Task instructions. Find and copy each line of the records where the string "this" shows up.
──────── Information supplied ────────
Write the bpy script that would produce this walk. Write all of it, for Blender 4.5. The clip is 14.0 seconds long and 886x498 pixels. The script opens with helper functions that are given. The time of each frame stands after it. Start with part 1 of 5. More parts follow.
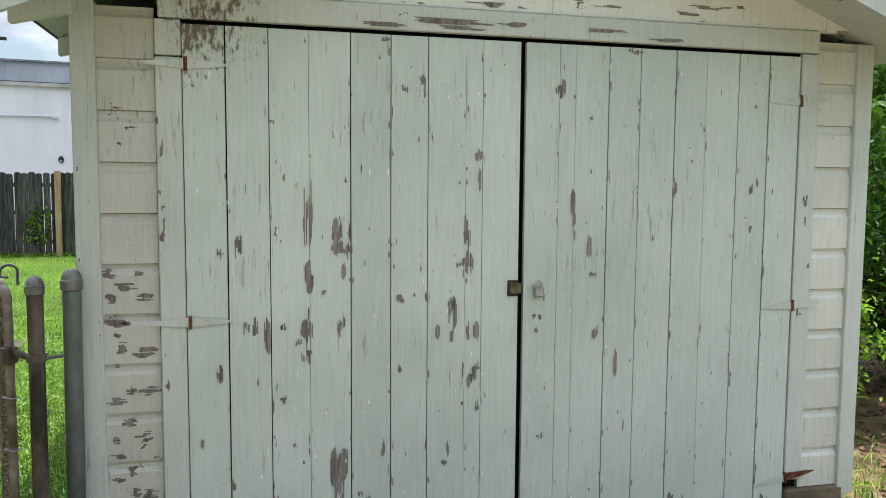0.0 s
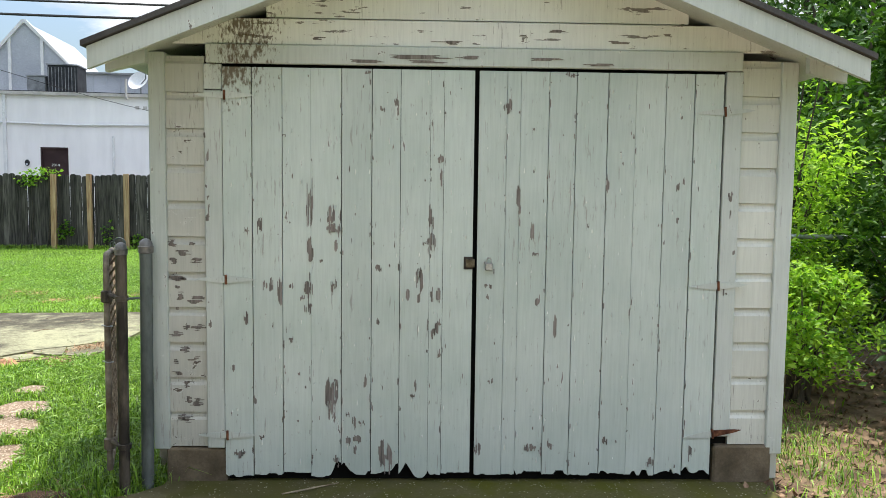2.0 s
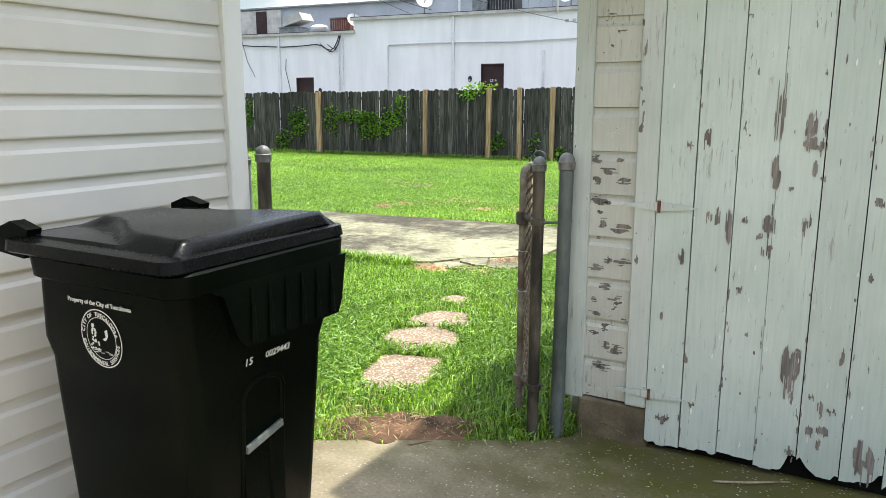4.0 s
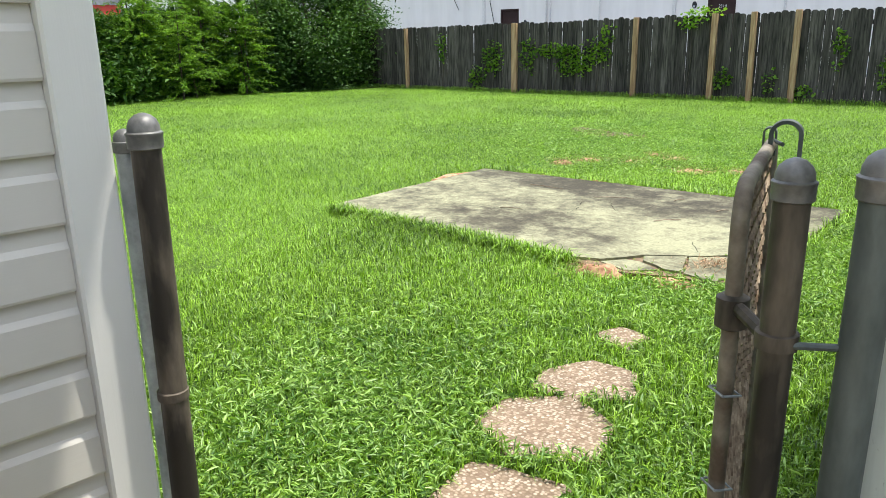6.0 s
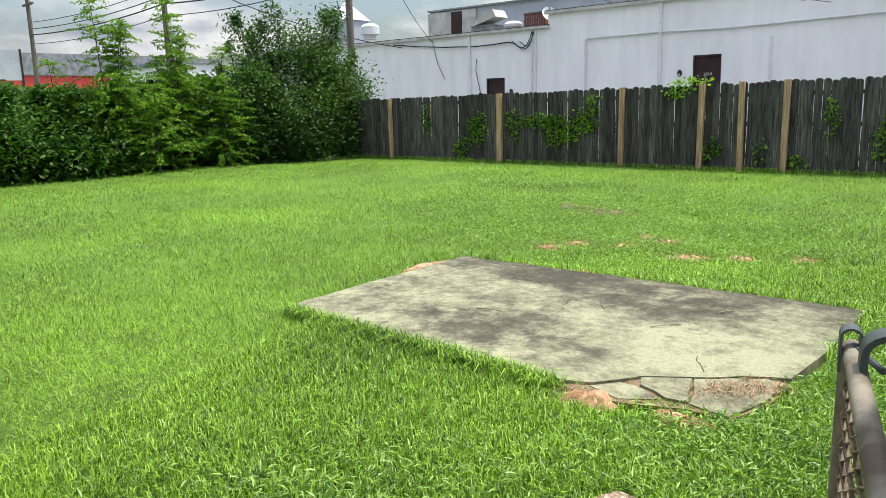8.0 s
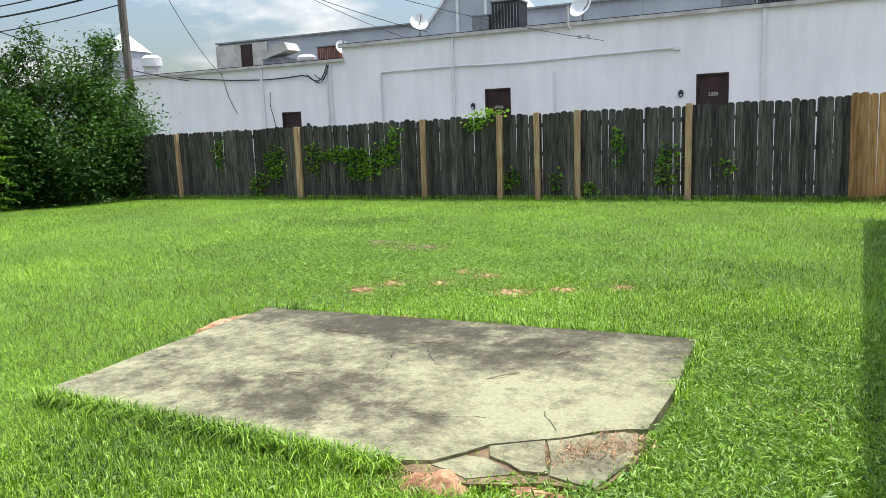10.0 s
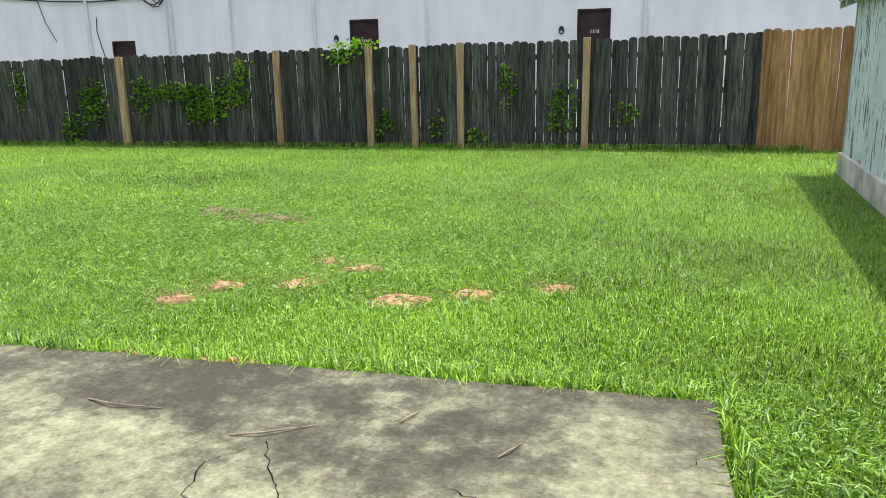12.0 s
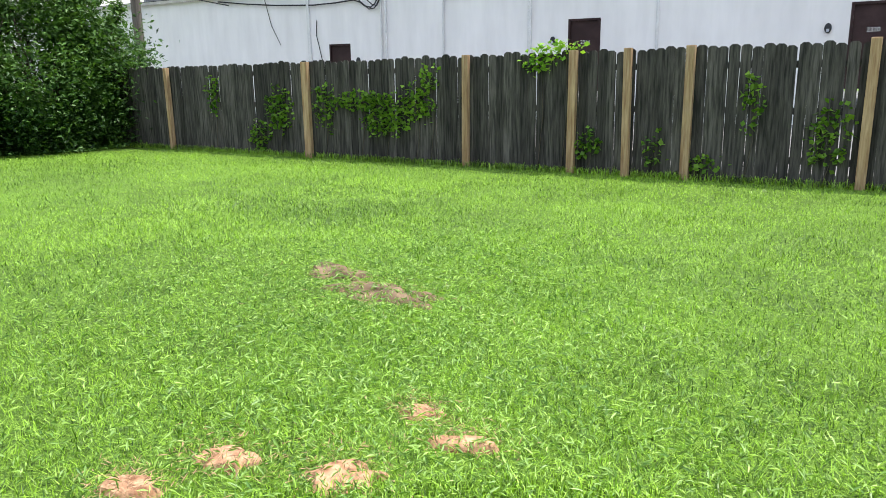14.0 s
────────
──────── Information supplied ────────
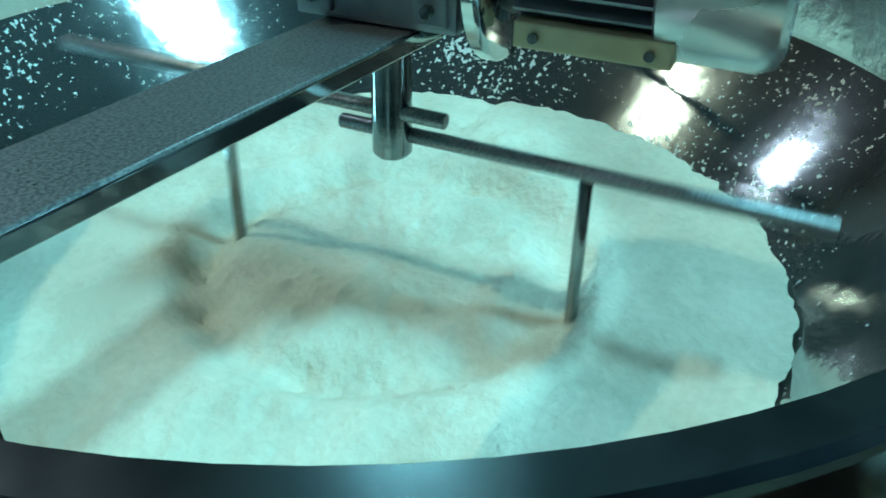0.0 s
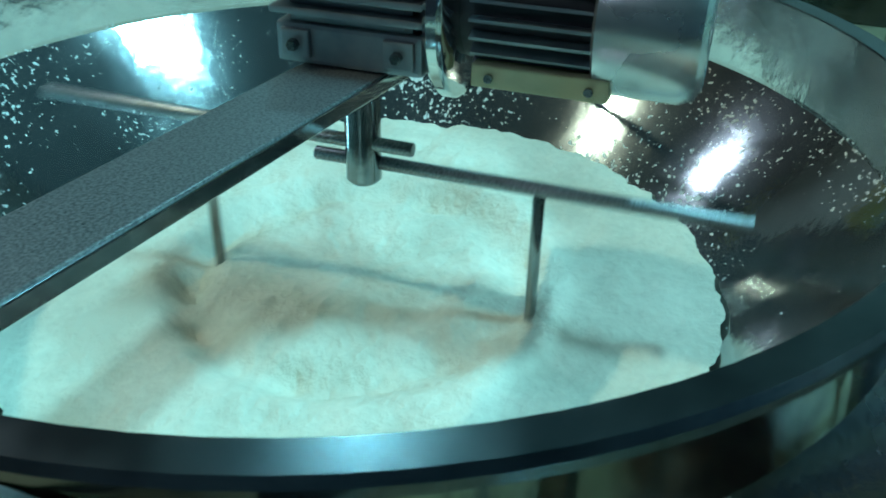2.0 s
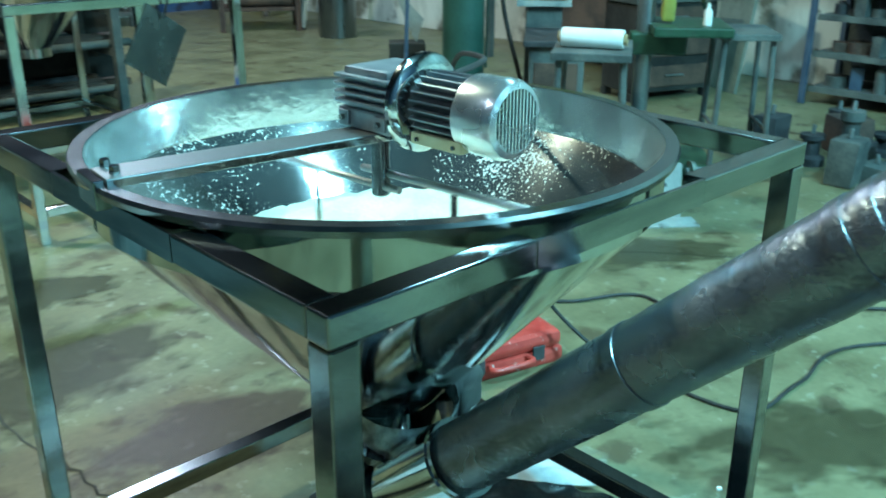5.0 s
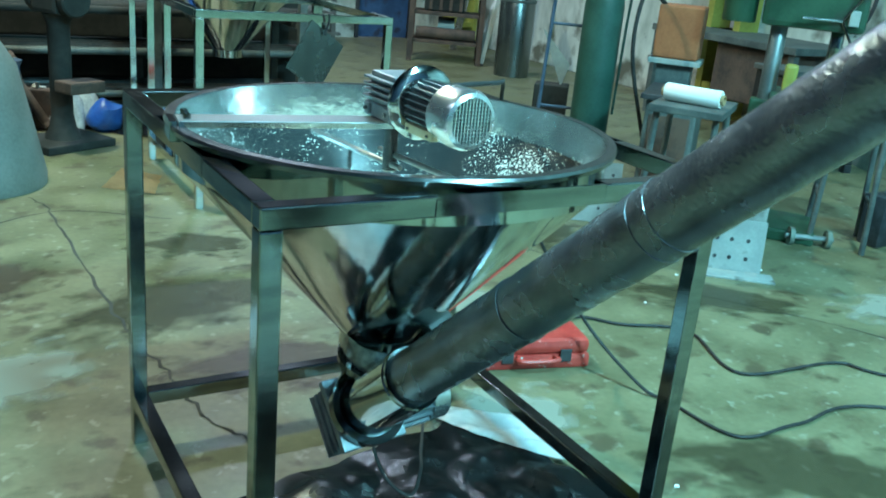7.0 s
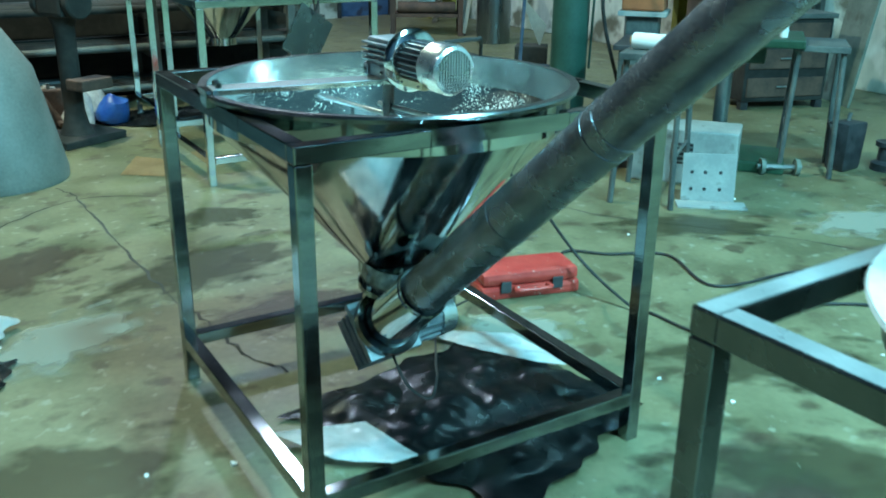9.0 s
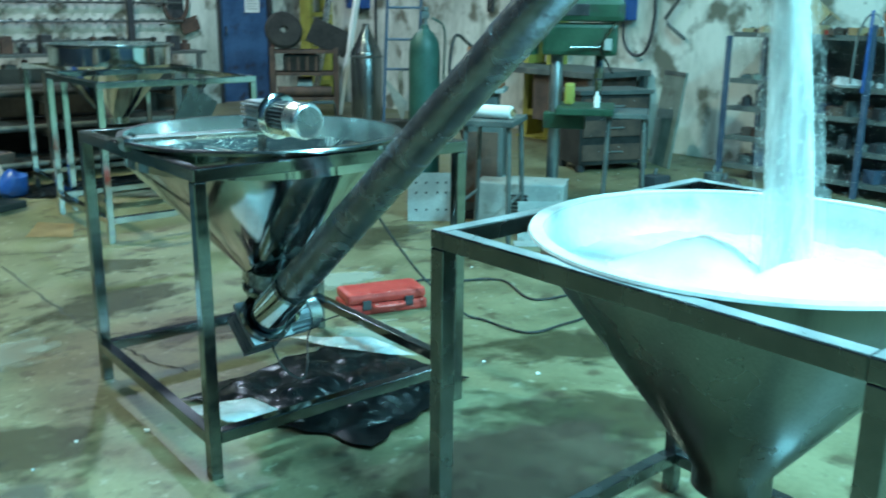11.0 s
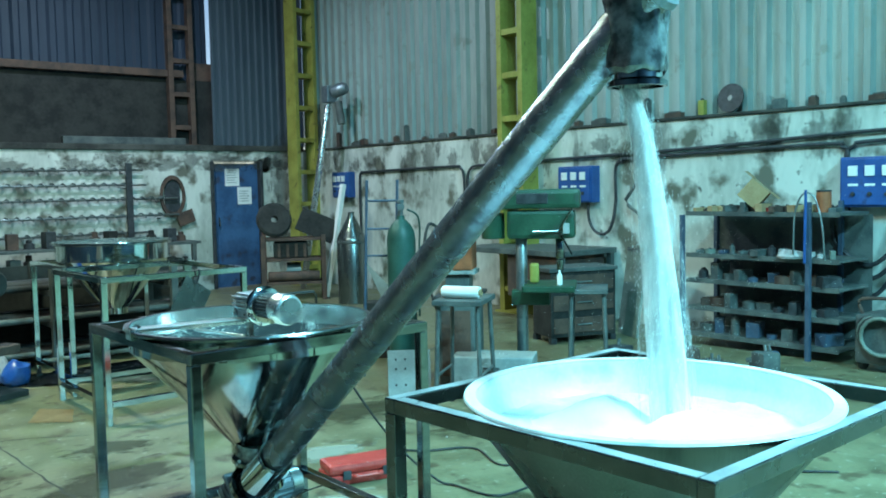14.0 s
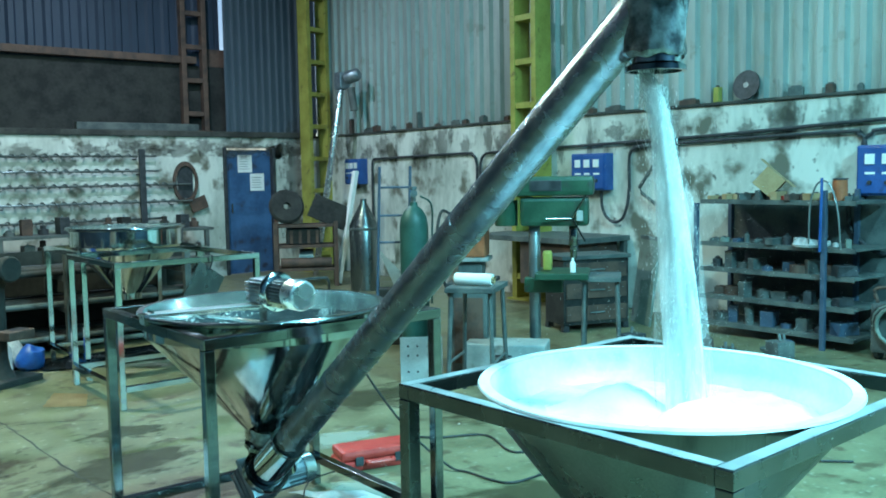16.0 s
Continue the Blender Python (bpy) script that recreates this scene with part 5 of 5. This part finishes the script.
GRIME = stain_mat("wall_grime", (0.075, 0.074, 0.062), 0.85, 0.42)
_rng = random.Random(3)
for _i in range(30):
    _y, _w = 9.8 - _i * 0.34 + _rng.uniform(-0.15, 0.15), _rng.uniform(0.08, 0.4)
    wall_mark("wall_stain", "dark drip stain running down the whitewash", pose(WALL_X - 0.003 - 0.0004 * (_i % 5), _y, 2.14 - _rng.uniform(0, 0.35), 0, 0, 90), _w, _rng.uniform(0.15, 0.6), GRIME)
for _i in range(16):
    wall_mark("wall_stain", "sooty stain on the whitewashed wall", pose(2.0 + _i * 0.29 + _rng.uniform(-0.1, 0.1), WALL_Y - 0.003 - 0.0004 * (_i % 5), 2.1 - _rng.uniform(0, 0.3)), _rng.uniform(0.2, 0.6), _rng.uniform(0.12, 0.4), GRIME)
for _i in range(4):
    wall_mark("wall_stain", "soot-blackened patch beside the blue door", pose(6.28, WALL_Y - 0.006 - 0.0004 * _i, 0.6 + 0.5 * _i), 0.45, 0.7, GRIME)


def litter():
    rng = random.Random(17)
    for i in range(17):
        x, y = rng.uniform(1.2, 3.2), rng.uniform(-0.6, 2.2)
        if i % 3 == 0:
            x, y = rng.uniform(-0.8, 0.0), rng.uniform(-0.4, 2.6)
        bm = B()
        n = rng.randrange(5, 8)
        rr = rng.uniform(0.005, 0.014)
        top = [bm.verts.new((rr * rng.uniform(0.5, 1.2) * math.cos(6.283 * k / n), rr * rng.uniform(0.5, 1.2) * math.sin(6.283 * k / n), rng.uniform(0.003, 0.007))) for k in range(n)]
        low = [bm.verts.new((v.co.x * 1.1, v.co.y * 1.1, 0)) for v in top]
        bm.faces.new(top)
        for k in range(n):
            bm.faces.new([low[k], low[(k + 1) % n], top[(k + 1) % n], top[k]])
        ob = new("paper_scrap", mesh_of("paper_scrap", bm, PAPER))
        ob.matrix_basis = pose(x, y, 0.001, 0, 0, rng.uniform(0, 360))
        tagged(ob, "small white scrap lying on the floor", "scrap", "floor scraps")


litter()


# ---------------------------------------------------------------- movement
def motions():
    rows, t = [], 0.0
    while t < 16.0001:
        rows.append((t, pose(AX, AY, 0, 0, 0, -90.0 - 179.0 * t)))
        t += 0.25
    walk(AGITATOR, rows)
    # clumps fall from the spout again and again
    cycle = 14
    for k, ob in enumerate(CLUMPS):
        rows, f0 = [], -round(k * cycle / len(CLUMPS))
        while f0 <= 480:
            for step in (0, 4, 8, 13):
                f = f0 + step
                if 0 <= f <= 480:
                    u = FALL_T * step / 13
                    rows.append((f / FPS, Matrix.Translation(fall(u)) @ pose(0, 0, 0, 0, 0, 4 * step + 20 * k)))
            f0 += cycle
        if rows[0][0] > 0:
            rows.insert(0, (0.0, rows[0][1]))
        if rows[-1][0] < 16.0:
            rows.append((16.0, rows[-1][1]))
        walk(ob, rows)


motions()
────────
Task result.
Write the bpy script that would produce this walk. Write all of it, for Blender 4.5. The clip is 14.0 seconds long and 886x498 pixels. The script opens with helper functions that are given. The time of each frame stands after it. Start with part 1 of 5. More parts follow.
Continue the Blender Python (bpy) script that recreates this scene with part 5 of 5. This part finishes the script.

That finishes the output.